What the task requires = Everything from the line containing "finishes the script." through the line containing "return tube(P, [rad" must be quoted exactly; everything else is left out.

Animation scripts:
== == ==
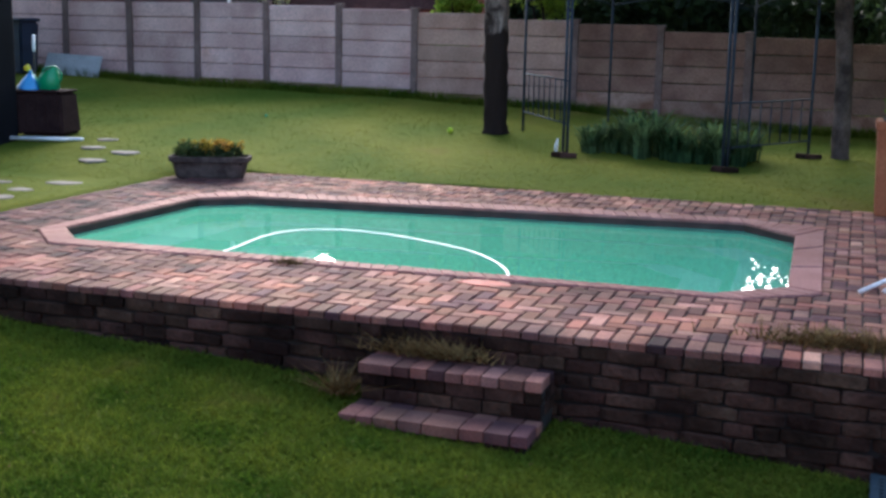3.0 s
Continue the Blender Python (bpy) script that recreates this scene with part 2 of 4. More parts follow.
def shedding_bark():
    """Pale flaking bark over a dark foot, with a ragged line between."""
    m = mat("shedding_bark", (0.095, 0.068, 0.060), (0.36, 0.27, 0.235), 3.2, 0.95, 1.0, 36, c3=(0.045, 0.03, 0.027), spec=0.08, dist=0.03)
    n, l = m.node_tree.nodes, m.node_tree.links
    geo, sep, noi, add, mr, mix = (n.new("ShaderNode" + k) for k in ("NewGeometry", "SeparateXYZ", "TexNoise", "Math", "MapRange", "Mix"))
    noi.inputs["Scale"].default_value, noi.inputs["Detail"].default_value = 3.5, 4
    l.new(geo.outputs["Position"], sep.inputs[0]), l.new(geo.outputs["Position"], noi.inputs["Vector"])
    add.operation = "MULTIPLY_ADD"
    add.inputs[1].default_value = 2.2
    stretch, streak, sr, sm = (n.new("ShaderNode" + k) for k in ("Mapping", "TexNoise", "MapRange", "Mix"))
    stretch.inputs["Scale"].default_value = (14, 14, 2.2)
    streak.inputs["Scale"].default_value, streak.inputs["Detail"].default_value = 1.0, 5
    l.new(geo.outputs["Position"], stretch.inputs["Vector"]), l.new(stretch.outputs[0], streak.inputs["Vector"])
    sr.inputs["From Min"].default_value, sr.inputs["From Max"].default_value = 0.35, 0.65
    sr.inputs["To Min"].default_value, sr.inputs["To Max"].default_value = 0.30, 1.35
    l.new(streak.outputs["Fac"], sr.inputs["Value"])
    sm.data_type, sm.blend_type = "RGBA", "MULTIPLY"
    sm.inputs["Factor"].default_value = 1.0
    l.new(noi.outputs["Fac"], add.inputs[0]), l.new(sep.outputs["Z"], add.inputs[2])
    mr.inputs["From Min"].default_value, mr.inputs["From Max"].default_value = 2.85, 3.15
    l.new(add.outputs[0], mr.inputs["Value"])
    mix.data_type = "RGBA"
    b = n["Principled BSDF"]
    old = b.inputs["Base Color"].links[0].from_socket
    mix.inputs["A"].default_value = (0.028, 0.019, 0.017, 1)
    l.new(old, sm.inputs["A"]), l.new(sr.outputs["Result"], sm.inputs["B"])
    l.new(mr.outputs["Result"], mix.inputs["Factor"]), l.new(sm.outputs["Result"], mix.inputs["B"])
    l.new(mix.outputs["Result"], b.inputs["Base Color"])
    return m


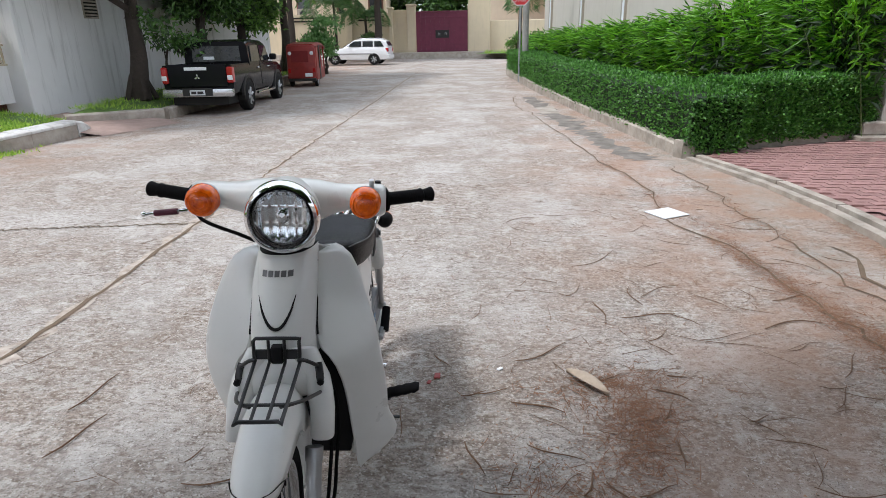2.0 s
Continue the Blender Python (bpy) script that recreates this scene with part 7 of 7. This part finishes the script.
# ---- litter on the road ----
r = np.random.default_rng(12)
def twig_mesh(x, y, ln, a, bend, rad, z=0.004):
    P = []
    for k in range(5):
        t = k / 4 - 0.5
        u, v = t * ln, bend * ln * (t * t - 0.08) + 0.02 * ln * math.sin(9 * t)
        P.append((x + u * math.cos(a) - v * math.sin(a), y + u * math.sin(a) + v * math.cos(a), road_z(y) + z + rad))
    return tube(P, [rad * 0.6, rad, rad, rad * 0.8, rad * 0.4], 5, 3)


TW = [(-0.77, 4.53, 0.20, -0.31, 0.15), (-0.76, 5.21, 0.30, 0.69, 0.35), (-0.81, 4.80, 0.21, -0.24, -0.25), (-1.05, 4.49, 0.18, -1.11, 0.10), (-0.20, 5.62, 0.28, 0.25, -0.15), (-0.03, 5.59, 0.17, -0.79, -0.20), (0.07, 5.35, 0.45, -0.24, 0.12), (0.10, 5.41, 0.25, 0.41, 0.20), (-0.20, 5.40, 0.18, 0.83, 0.40),
      (-0.23, 5.86, 0.25, -1.45, 0.50), (-0.43, 5.66, 0.22, -1.39, -0.30), (0.46, 5.56, 0.31, 0.29, -0.60), (0.59, 5.86, 0.21, 0.44, 0.10), (0.54, 5.17, 0.27, 0.99, 0.10), (0.38, 4.92, 0.22, 0.98, 0.20), (0.50, 4.92, 0.23, -0.31, 0.10), (0.59, 4.98, 0.14, 0.59, -0.40), (0.44, 4.68, 0.08, -0.46, 0.10),
      (0.00, 4.76, 0.09, 0.56, 0.20), (-0.34, 4.55, 0.15, -1.64, -0.10), (-0.67, 4.39, 0.13, 1.25, 0.30), (-0.58, 4.35, 0.13, -0.84, 0.10), (-0.46, 4.37, 0.15, 0.49, 0.10), (-0.69, 5.89, 0.12, -0.24, 0.15), (-0.80, 7.02, 0.21, -0.82, 0.20), (-0.60, 6.76, 0.12, 0.08, 0.30), (-0.32, 6.42, 0.45, 0.83, 0.45),
      (-1.21, 5.12, 0.12, -0.84, 0.10), (-2.51, 4.53, 0.27, 1.34, 0.08), (-2.62, 4.81, 0.28, 1.46, 0.10), (-1.88, 4.33, 0.24, 0.30, 0.30), (-2.02, 4.45, 0.09, 1.21, 0.20), (-3.05, 5.06, 0.21, 1.13, 0.15), (0.76, 6.37, 0.25, -0.16, -0.20), (1.15, 6.45, 0.22, -0.63, 0.30), (-0.99, 4.89, 0.15, 0.34, 0.40),
      (-1.06, 4.87, 0.11, 0.46, 0.30), (-0.22, 5.04, 0.08, -0.12, 0.10), (-0.27, 4.91, 0.14, -0.53, -0.30), (-0.55, 5.00, 0.23, 0.31, 0.60), (-0.32, 4.79, 0.17, 1.08, 0.20), (-0.95, 4.33, 0.18, -0.06, 0.20), (-0.52, 5.94, 0.24, 1.14, 0.40), (-1.29, 4.28, 0.13, 0.23, 0.20)]
for k, (x, y, ln, a, bd) in enumerate(TW):
    tagged(part("twig", twig_mesh(x, y, ln, a, bd, 0.0026 + 0.001 * math.sin(7 * k)), M["twig"]), "thin curved dry twig lying on the road", "twig", group="twigs on the road")
b = bmesh.new()
for k in range(46):
    x, y = r.normal(0.2, 0.8), r.uniform(3.6, 7.8)
    join(b, twig_mesh(x, y, r.uniform(0.12, 0.32), r.normal(0.3, 0.8), r.uniform(-0.7, 0.7), r.uniform(0.0012, 0.0022)))
for k in range(150):
    x, y = r.normal(0.1, 1.0), r.uniform(3.2, 8.5)
    join(b, twig_mesh(x, y, r.uniform(0.05, 0.22), r.uniform(0, 3.1), r.uniform(-0.5, 0.5), r.uniform(0.001, 0.002)))
for k in range(60):
    x, y = r.uniform(-6.3, -1.2), r.uniform(3.0, 9.5)
    join(b, twig_mesh(x, y, r.uniform(0.04, 0.15), r.uniform(0, 3.1), r.uniform(-0.5, 0.5), 0.0014))
tagged(part("small_twigs", b, M["twig"]), "many short twigs scattered over the road", "twigs", kind="stuff")
# rust-coloured dust lying along the crack and in a patch beside the motorcycle
M["dust"] = mat("rust_dust", (0.38, 0.225, 0.14), 0.95, amount=0.9, dark=(0.17, 0.095, 0.06), scale=26, bump=0.004, bump_scale=70)
P0, SP = [], []
for pts, w, n in (([(0.5, 6.9), (0.68, 5.95), (0.79, 5.2), (0.83, 4.3)], 0.045, 5200), ([(0.22, 9.2), (0.4, 8.4), (0.37, 7.4)], 0.02, 900), ([(-0.36, 5.02), (-0.42, 4.86), (-0.46, 4.72), (-0.54, 4.55), (-0.7, 4.4)], 0.1, 500), ([(1.55, 7.3), (1.42, 5.9), (1.35, 5.0)], 0.05, 1800), ([(1.0, 8.0), (0.95, 7.4), (1.05, 6.8)], 0.035, 900), ([(-0.9, 4.5), (-0.65, 4.3), (-0.3, 4.2)], 0.14, 500)):
    q = np.array(pts)
    u = r.uniform(0, len(pts) - 1, n)
    c = np.column_stack([np.interp(u, range(len(pts)), q[:, k]) for k in (0, 1)])
    clump = 0.55 + 0.9 * np.abs(np.sin(u * 7.3 + q[0, 0] * 5) * np.sin(u * 3.1))
    P0.append(np.column_stack([c + r.normal(0, 1, (n, 2)) * (w * clump)[:, None], np.zeros(n)]))
P0 = np.concatenate(P0)
P0[:, 2] = [road_z(v) for v in P0[:, 1]]
P0[:, 2] += r.uniform(0.002, 0.0055, len(P0))
a = r.uniform(0, 6.28, len(P0))
P1 = P0 + np.column_stack([np.cos(a), np.sin(a), np.zeros(len(P0))]) * r.uniform(0.004, 0.014, len(P0))[:, None]
tagged(strips("dust_drift", P0, P1, r.uniform(0.004, 0.013, len(P0)), M["dust"]), "rust-brown crumbs and dust drifted along the road cracks", "dust", kind="stuff")
# rust-coloured needles in drifts
P0, P1 = [], []
DRIFT = [(-0.45, 4.78, 0.11, 0.08, 900), (-0.5, 4.56, 0.06, 0.09, 600), (-0.64, 4.38, 0.12, 0.05, 340), (-0.4, 5.02, 0.14, 0.05, 500), (-0.7, 4.9, 0.12, 0.06, 260), (-0.42, 4.7, 0.05, 0.14, 900), (-0.52, 4.98, 0.07, 0.02, 350), (-0.85, 4.38, 0.06, 0.1, 240), (0.6, 6.6, 0.05, 0.5, 700), (0.69, 5.9, 0.07, 0.35, 900), (0.79, 5.2, 0.08, 0.35, 1100), (0.4, 7.8, 0.06, 0.4, 300), (0.22, 9.2, 0.1, 0.12, 250), (1.03, 6.2, 0.1, 0.6, 600), (0.95, 8.1, 0.08, 0.6, 300), (-0.3, 5.3, 0.5, 0.6, 500), (1.5, 6.3, 0.08, 0.8, 700), (-6.9, 4.5, 0.1, 2.2, 300)]
for x, y, sx, sy, n in DRIFT:
    n = n // 2 if x < 0 else n
    q = np.column_stack([r.normal(x, sx, n), r.normal(y, sy, n)])
    a = r.uniform(0, 2 * math.pi, n)
    ln = r.uniform(0.025, 0.1, n)
    z = np.array([road_z(v) for v in q[:, 1]]) + r.uniform(0.002, 0.009, n)
    P0.append(np.column_stack([q, z]))
    P1.append(np.column_stack([q[:, 0] + np.cos(a) * ln, q[:, 1] + np.sin(a) * ln, z + r.normal(0, 0.002, n)]))
nd = strips("needle_litter", np.concatenate(P0), np.concatenate(P1), np.full(sum(len(p) for p in P0), 0.0036), M["needle"])
tagged(nd, "rust-brown needle litter drifted along the cracks", "needles", kind="stuff")
# specks of grit
P0 = np.column_stack([r.uniform(-3.2, 1.4, 2600), r.uniform(2.8, 7.5, 2600), np.zeros(2600)])
P0[:, 2] = [road_z(v) + 0.003 for v in P0[:, 1]]
a = r.uniform(0, 6.28, 2600)
P1 = P0 + np.column_stack([np.cos(a), np.sin(a), np.zeros(2600)]) * r.uniform(0.003, 0.012, 2600)[:, None]
tagged(strips("grit", P0, P1, r.uniform(0.003, 0.009, 2600), M["joint"]), "dark grit and crumbs on the concrete", "grit", kind="stuff")
# a large dry leaf, a paper, small scraps
b = bmesh.new()
rows = []
for k in range(9):
    t = k / 8
    w = 0.032 * math.sin(math.pi * t) ** 0.7 + 0.001
    rows.append([(-0.675 + 0.145 * t - 0.6 * w * s, 5.05 - 0.175 * t - 0.75 * w * s, 0.008 + 0.02 * abs(s) + 0.012 * math.sin(3.1 * t)) for s in (-1, -0.5, 0, 0.5, 1)])
loft(rows, closed_ring=False, caps=False, bm=b)
DLF = tagged(shell(part("dry_leaf", b, M["dry_leaf"]), 0.001), "large pale dry leaf curled on the road", "leaf")
part("leaf_stem", tube([(-0.68, 5.055, 0.01), (-0.71, 5.1, 0.012), (-0.72, 5.13, 0.008)], 0.0016, 5, 3), M["twig"], DLF)
b = box(0.25, 7.34, 0.012, 0.50, 7.57, 0.02, 0.002)
bmesh.ops.rotate(b, cent=(0.375, 7.455, 0), matrix=Matrix.Rotation(0.5, 3, "Z"), verts=b.verts[:])
tagged(part("paper_sheet", b, M["paper"], smooth=0), "folded white paper lying on the road", "paper")
for x, y, s, c in ((-0.955, 5.07, 0.013, "paper"), (-1.25, 4.95, 0.012, "red_paint"), (-1.22, 5.0, 0.02, "red_paint"), (-6.6, 2.25, 0.09, "paper"), (-6.9, 1.4, 0.05, "paper"), (-6.6, 6.4, 0.05, "paper"), (-6.45, 7.3, 0.09, "red_paint"), (-6.5, 7.1, 0.06, "red_paint")):
    b = box(x - s, y - s * 0.6, 0.003, x + s, y + s * 0.6, 0.008 + s * 0.05, 0.001)
    bmesh.ops.rotate(b, cent=(x, y, 0), matrix=Matrix.Rotation(x * 9, 3, "Z"), verts=b.verts[:])
    tagged(part("scrap", b, M[c], smooth=0), "small scrap of litter on the road", "litter", group="scraps on the road")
== == ==
Task response =
Continue the Blender Python (bpy) script that recreates this scene with part 7 of 7. This part finishes the script.
# ---- litter on the road ----
r = np.random.default_rng(12)
def twig_mesh(x, y, ln, a, bend, rad, z=0.004):
    P = []
    for k in range(5):
        t = k / 4 - 0.5
        u, v = t * ln, bend * ln * (t * t - 0.08) + 0.02 * ln * math.sin(9 * t)
        P.append((x + u * math.cos(a) - v * math.sin(a), y + u * math.sin(a) + v * math.cos(a), road_z(y) + z + rad))
    return tube(P, [rad * 0.6, rad, rad, rad * 0.8, rad * 0.4], 5, 3)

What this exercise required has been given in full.